E, claro, se temos uma sociedade racista, nossas instituições reproduzem todo esse preconceito. Muito fácil perceber isso no conto “Rolézim”, que retrata a dificuldade dos adolescentes negros e favelados em ir à praia. Sempre seguidos por policiais e despertando suspeitas nas pessoas à sua volta, os jovens acabam sendo violentamente abordados pelos policiais na volta para casa, sem motivo algum — ou melhor, sem motivo aparente. O motivo “escondido”, aquele motivo que ninguém quer admitir para si mesmo é o racismo. Os policiais estavam abordando todos que saíam da praia naquele momento? O motivo “a mais” que fez aqueles adolescentes serem abordados foi a cor de sua pele. Instituições como a Polícia estão impregnadas com o racismo que permeia a estrutura social, e é esse racismo que mantém a marginalização da população negra. No conto “Espiral”, Martins nos oferece um ótimo panorama do abismo que marca nossa sociedade.

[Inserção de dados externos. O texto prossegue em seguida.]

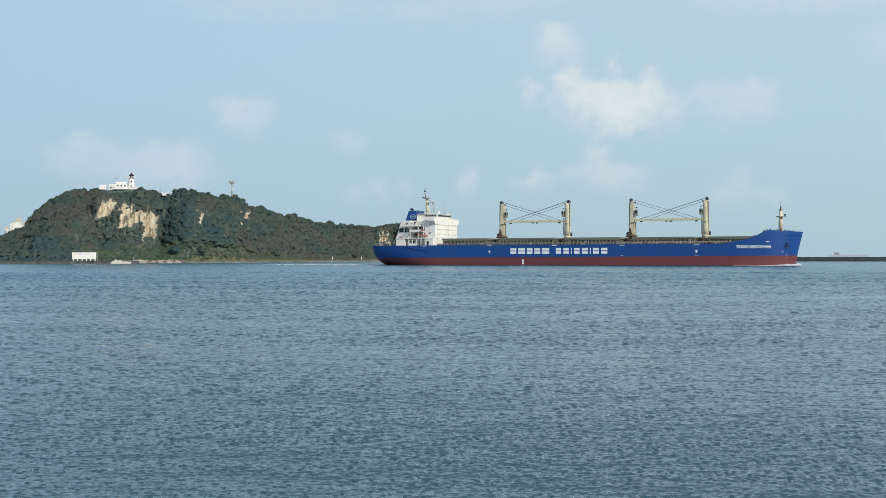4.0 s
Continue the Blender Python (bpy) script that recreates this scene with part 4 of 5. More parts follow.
def temple():
    ob = thing("hillside_temple", facing(-21.85, 770, 19.6), "cream temple building with a pitched roof half hidden by trees", "temple")
    part("wall", box(-4.2, 5.0, -4, 4, 0, 5.4, 0.05), M_WALLWHITE, ob)
    part("wall", box(-7.4, -4.2, -3, 3, -1.5, 2.6, 0.05), M_WALLWHITE, ob)
    part("wall", box(-1.6, 3.4, -3, 3, 5.4, 7.6, 0.05), M_WALLWHITE, ob)
    part("roof", prism([(-4.9, 5.4), (-1.5, 5.4), (-1.5, 7.0), (-3.6, 6.1), (-4.7, 6.3)], -4.4, 4.4), M_WALLWHITE, ob, "pale tiled eave roof with upturned tip")
    part("roof", prism([(3.3, 5.4), (6.0, 5.4), (6.3, 6.6), (5.0, 6.0), (3.3, 6.9)], -4.4, 4.4), M_PALE, ob, "weathered pale buff eave roof")
    part("roof", prism([(-2.2, 7.6), (4.0, 7.6), (3.2, 8.3), (1.7, 10.8), (0.6, 10.8), (-0.9, 8.4)], -3.4, 3.4), M_PALE, ob, "weathered pale buff steep roof")
    for k in range(4):
        part("window", box(-3.4 + 2.2 * k, -2.3 + 2.2 * k, -4.05, -3.9, 2.2, 4.2), M_FADED, ob)
    part("roof", prism([(-7.8, 2.6), (-3.9, 2.6), (-4.4, 3.3), (-5.6, 4.9), (-6.1, 4.9), (-7.3, 3.3)], -3.3, 3.3), M_PALE, ob, "weathered pale buff side roof")
    for x in (-6.6, -1.2, 3.0, 4.6):
        part("balcony", box(x - 0.7, x + 0.7, -4.7, -3.95, 1.2, 1.9, 0.04), M_PALE, ob)
    for x in (-2.9, 4.9):
        part("roof_spire", tube((x, -2, 6.0), (x, -2, 8.4), 0.42, 0.06, 8), M_PALE, ob)
    for x in (-0.9, 0.9, 2.6):
        part("window", box(x - 0.4, x + 0.4, -3.06, -2.9, 5.9, 7.1), M_FADED, ob)
    part("ridge_ornament", tube((1.1, 0, 10.8), (1.1, 0, 12.4), 0.25, 0.05, 8), M_WALLWHITE, ob)
    return ob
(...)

É foda sair do beco, dividindo com canos e mais canos o espaço da escada, atravessar as valas abertas, encarar os olhares dos ratos, desviar a cabeça dos fios de energia elétrica, ver seus amigos de infância portando armas de guerra, pra depois de quinze minutos estar de frente pra um condomínio, com plantas ornamentais enfeitando o caminho das grades, e então assistir adolescentes fazendo aulas particulares de tênis.

O mesmo racismo que faz com que a polícia seja sinônimo de proteção para uns e medo para outros mantém a estrutura do jeito que está e o poder nas mãos de quem já tem poder e privilégio.

Não é à toa que Geovani Martins se consolida como um novo expoente do realismo brasileiro. Em alguns momentos da leitura me perguntei se as histórias ali contadas são, de alguma forma, histórias reais que aconteceram com pessoas de carne e osso perto do autor e cheguei à conclusão que sim. Podem não ter acontecido exatamente como ele narra, mas acontecem todos os dias. O racismo pode ser considerado personagem principal do livro e, ao mesmo tempo, um personagem que nunca aparece. O autor não trabalha seu conceito ou até mesmo explicita a questão racial, mas, a todo momento, narra situações que provam sua existência. Afinal, assim como o Sol, o racismo está sempre presente, mesmo que encoberto.